### EXTRACTED RECORDS
:::

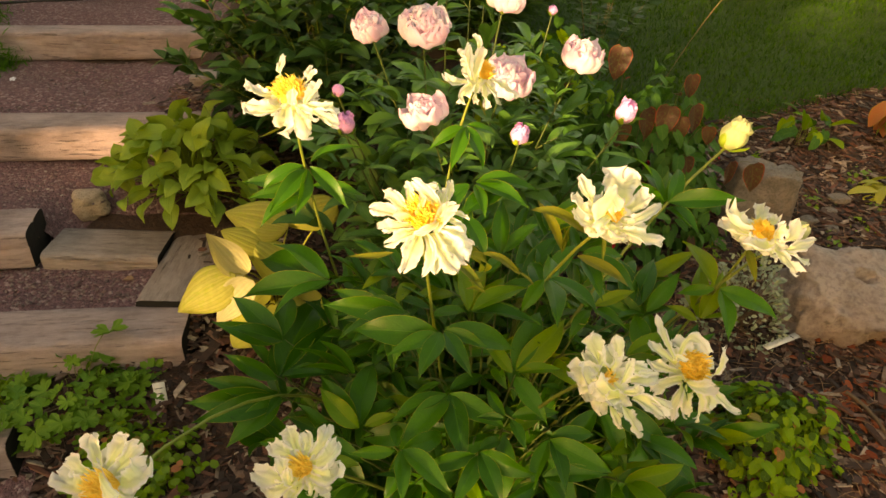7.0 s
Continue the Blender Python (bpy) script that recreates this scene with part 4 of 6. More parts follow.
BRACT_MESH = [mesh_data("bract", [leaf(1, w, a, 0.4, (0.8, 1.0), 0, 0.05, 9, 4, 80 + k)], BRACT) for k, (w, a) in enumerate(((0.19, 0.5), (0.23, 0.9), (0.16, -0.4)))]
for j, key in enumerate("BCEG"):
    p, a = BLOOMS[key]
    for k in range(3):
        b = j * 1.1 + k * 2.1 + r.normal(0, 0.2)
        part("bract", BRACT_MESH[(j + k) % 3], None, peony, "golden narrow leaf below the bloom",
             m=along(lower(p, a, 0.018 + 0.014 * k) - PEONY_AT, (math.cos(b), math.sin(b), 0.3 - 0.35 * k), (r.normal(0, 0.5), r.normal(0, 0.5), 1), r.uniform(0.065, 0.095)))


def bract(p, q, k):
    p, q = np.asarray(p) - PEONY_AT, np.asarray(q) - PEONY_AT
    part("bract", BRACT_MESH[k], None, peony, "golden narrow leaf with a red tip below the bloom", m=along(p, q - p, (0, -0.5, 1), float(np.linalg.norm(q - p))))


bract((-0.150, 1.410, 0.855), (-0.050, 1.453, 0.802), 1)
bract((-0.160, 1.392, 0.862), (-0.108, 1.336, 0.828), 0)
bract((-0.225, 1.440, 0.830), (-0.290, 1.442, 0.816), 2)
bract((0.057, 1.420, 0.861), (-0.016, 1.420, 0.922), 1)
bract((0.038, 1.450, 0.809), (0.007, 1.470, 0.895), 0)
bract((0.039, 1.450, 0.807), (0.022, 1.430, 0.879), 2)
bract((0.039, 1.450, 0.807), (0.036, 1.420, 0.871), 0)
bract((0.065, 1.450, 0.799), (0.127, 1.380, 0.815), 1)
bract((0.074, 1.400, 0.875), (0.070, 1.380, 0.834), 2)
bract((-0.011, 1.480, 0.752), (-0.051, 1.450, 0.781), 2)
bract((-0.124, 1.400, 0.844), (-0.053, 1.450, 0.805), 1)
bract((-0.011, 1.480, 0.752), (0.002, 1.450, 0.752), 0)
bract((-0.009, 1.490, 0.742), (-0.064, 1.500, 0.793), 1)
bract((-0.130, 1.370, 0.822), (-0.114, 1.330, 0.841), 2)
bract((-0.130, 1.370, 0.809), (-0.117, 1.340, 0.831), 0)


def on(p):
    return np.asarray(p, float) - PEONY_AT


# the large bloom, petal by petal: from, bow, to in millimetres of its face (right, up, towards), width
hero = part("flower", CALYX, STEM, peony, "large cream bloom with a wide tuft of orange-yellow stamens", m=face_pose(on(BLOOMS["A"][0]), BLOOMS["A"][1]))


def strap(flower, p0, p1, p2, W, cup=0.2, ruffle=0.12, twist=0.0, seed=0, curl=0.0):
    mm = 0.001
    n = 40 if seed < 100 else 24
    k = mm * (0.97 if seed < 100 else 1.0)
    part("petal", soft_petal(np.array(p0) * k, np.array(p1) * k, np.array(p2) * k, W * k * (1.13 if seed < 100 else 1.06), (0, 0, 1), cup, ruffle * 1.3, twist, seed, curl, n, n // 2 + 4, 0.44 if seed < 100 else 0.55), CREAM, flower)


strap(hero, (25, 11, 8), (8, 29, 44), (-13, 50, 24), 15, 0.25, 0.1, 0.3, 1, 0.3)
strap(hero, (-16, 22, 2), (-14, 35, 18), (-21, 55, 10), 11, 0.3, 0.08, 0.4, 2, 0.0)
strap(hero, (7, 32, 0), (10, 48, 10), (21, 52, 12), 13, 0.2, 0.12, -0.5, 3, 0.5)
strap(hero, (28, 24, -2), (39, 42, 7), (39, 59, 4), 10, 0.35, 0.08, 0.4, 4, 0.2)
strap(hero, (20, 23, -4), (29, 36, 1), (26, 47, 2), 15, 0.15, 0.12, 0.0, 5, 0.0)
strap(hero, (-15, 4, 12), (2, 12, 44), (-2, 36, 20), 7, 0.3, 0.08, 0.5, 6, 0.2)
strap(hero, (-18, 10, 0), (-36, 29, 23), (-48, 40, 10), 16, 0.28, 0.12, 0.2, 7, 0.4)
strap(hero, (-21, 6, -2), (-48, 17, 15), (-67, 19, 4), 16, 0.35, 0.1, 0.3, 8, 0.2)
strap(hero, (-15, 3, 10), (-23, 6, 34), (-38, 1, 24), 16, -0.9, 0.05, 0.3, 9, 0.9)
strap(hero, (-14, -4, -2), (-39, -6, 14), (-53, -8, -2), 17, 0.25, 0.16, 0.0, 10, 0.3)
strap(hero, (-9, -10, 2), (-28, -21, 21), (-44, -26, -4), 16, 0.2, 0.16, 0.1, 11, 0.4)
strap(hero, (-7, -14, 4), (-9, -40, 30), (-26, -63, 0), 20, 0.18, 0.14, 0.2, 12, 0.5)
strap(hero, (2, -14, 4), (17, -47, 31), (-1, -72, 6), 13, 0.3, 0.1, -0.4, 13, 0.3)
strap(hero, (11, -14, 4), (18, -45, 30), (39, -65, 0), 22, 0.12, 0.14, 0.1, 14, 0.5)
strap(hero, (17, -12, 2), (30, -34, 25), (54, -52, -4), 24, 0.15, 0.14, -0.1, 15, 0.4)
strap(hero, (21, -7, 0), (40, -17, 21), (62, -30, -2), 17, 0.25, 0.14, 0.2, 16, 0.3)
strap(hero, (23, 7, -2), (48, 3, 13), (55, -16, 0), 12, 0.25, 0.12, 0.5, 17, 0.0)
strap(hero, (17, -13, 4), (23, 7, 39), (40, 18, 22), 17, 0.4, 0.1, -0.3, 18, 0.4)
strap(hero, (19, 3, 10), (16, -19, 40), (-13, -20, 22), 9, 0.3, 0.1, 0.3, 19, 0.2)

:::

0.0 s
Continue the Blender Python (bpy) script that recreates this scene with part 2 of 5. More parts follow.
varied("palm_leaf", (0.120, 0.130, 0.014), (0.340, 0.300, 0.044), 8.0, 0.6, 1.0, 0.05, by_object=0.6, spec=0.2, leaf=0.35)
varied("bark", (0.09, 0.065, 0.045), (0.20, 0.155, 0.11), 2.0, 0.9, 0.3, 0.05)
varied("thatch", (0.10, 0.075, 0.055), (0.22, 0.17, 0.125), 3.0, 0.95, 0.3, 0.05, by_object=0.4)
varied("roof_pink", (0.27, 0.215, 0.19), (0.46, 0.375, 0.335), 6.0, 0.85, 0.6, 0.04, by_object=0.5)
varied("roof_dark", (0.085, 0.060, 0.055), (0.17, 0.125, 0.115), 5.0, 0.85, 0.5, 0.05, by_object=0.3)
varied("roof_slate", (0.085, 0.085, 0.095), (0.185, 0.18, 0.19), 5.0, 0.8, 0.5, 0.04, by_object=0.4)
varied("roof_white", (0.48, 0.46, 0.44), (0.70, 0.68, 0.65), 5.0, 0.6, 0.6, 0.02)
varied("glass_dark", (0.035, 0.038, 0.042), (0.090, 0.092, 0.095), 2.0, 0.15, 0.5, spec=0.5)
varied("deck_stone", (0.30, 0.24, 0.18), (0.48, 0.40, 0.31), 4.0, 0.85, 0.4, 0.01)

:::

### WRITTEN EXERCISE
For each line of the listing that holds the word "recreates", show that line.

### RESPONSE
Continue the Blender Python (bpy) script that recreates this scene with part 4 of 6. More parts follow.
Continue the Blender Python (bpy) script that recreates this scene with part 2 of 5. More parts follow.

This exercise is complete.